Model Labels¶
import pandas as pd
from resistance_ai import decode_reality
model_outputs = pd.read_csv("Labels.csv")
decode_reality.visualize(model_outputs)
decode_reality.explain(model_outputs)
All models are wrong, some models are useful3. The problem at hand informs our choice of model targets (what to consider as ‘true’ predictions). In most settings, we use the predictions made by human predecessors as ground truth.
But, human decisions are inherently subjective! In most tasks, model targets are just proxies for underlying social phenomena. And so, we go about trying to quantify the qualitative7, enforcing ‘objective’ mathematical formalizations of social constructs that are inherently fluid.
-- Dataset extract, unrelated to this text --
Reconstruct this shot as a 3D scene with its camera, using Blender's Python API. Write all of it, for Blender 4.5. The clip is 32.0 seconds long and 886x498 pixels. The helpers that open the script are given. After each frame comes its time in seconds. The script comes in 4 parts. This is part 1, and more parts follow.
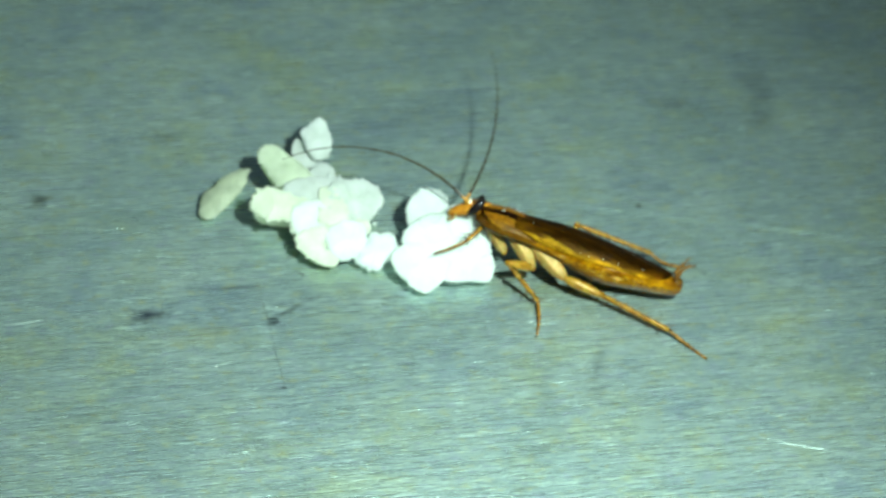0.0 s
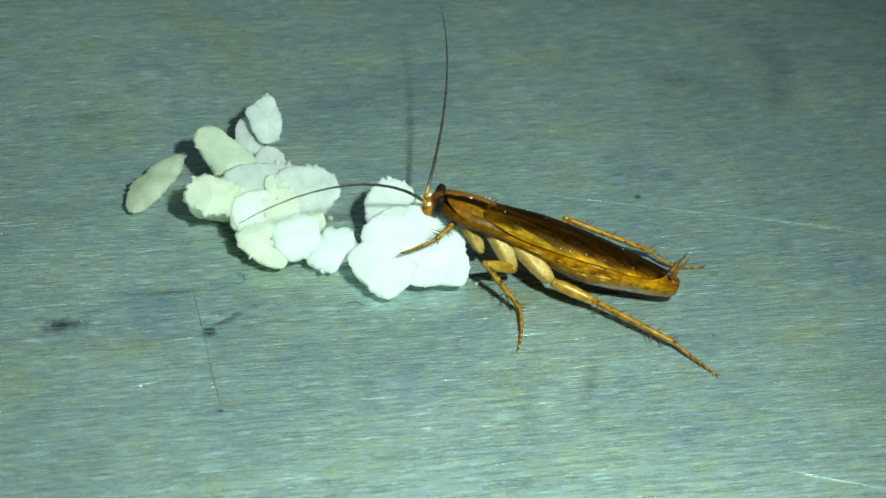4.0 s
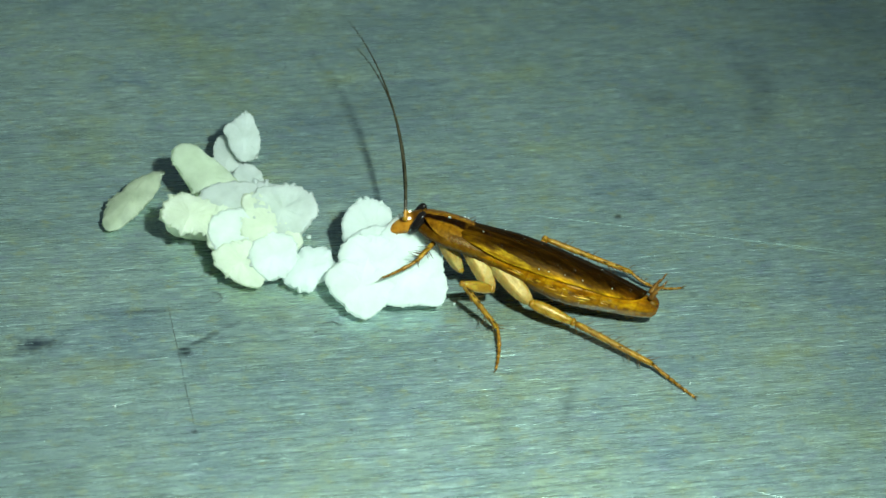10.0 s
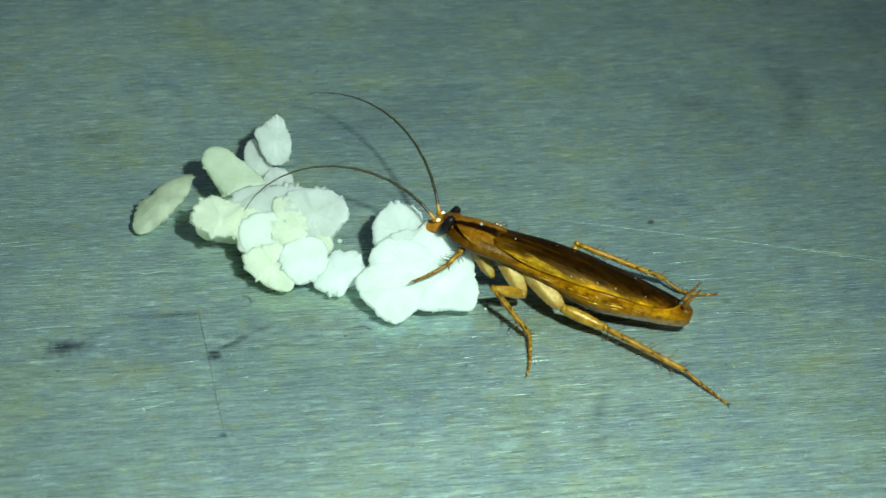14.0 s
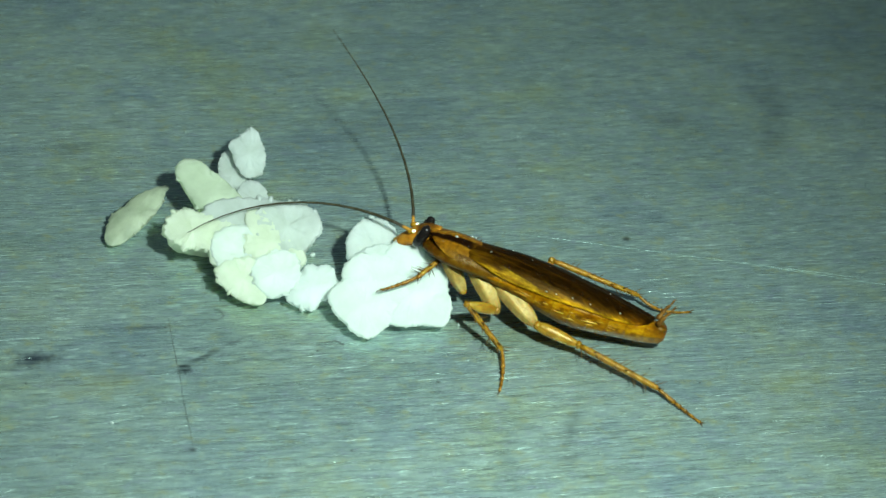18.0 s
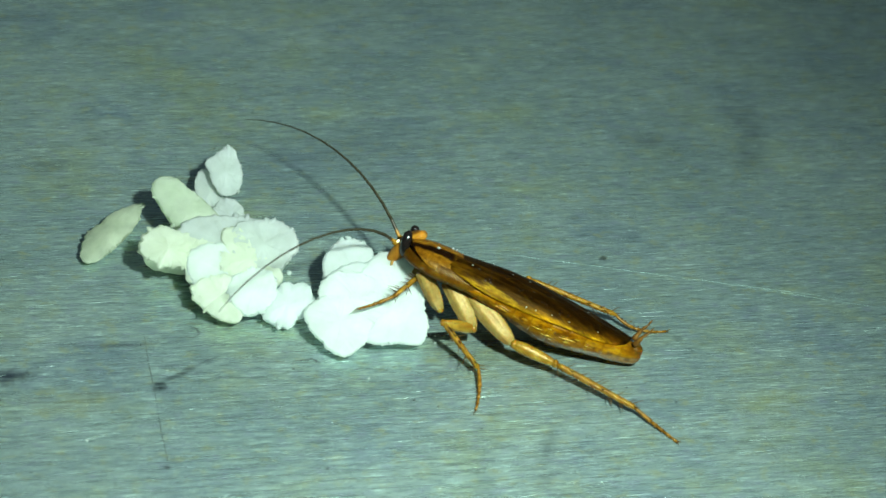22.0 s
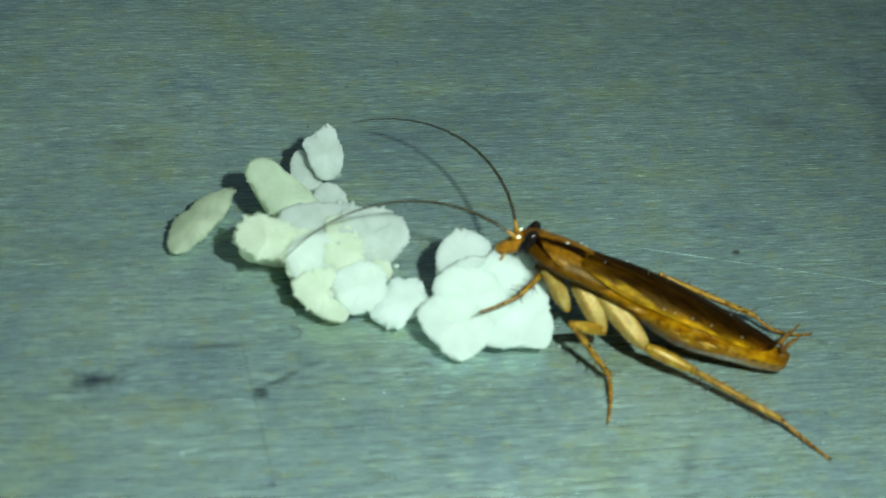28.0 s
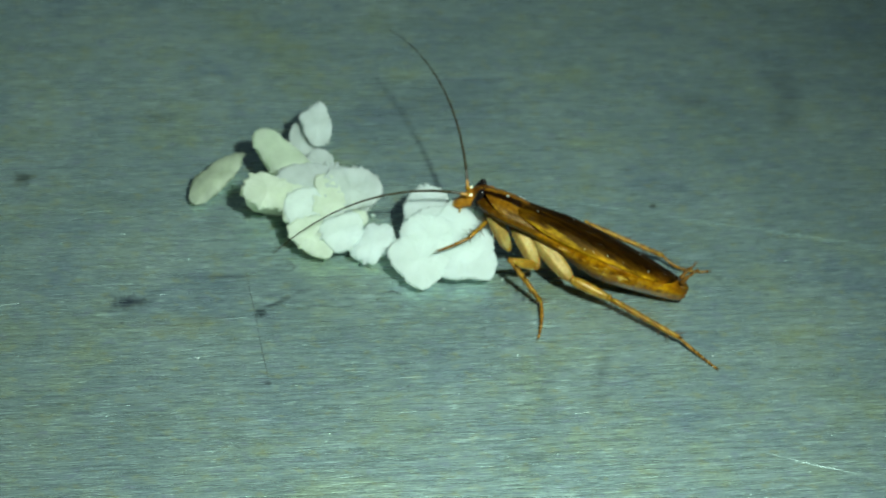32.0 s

Take ‘gender prediction’ for example5. Gender is a social construct. Historically, gender has been reduced to sex and models trained to predict gender try to learn what a ‘woman’ looks like, based off of pictures of people labelled as ‘female’.
What happens to people who do not conform with stereotypical gender binaries? To be represented in the data, those at the fringes of society are forced to give up their identity and be pushed into one of the ‘acceptable’ predetermined classes8. On the other hand, those in power get to dictate the dominant social narrative and, by construction, get a rich representation in data. In a society that identifies people with short hair and masculine features as ‘men’, algorithms will also determine people’s genders using the same reductive notions.
In our hasty selection of model labels, we shoot the arrow of ‘objectivity’ on to an infinitely complex social landscape. As a result, those who do not neatly align with the prevalent stereotypes fall through the cracks.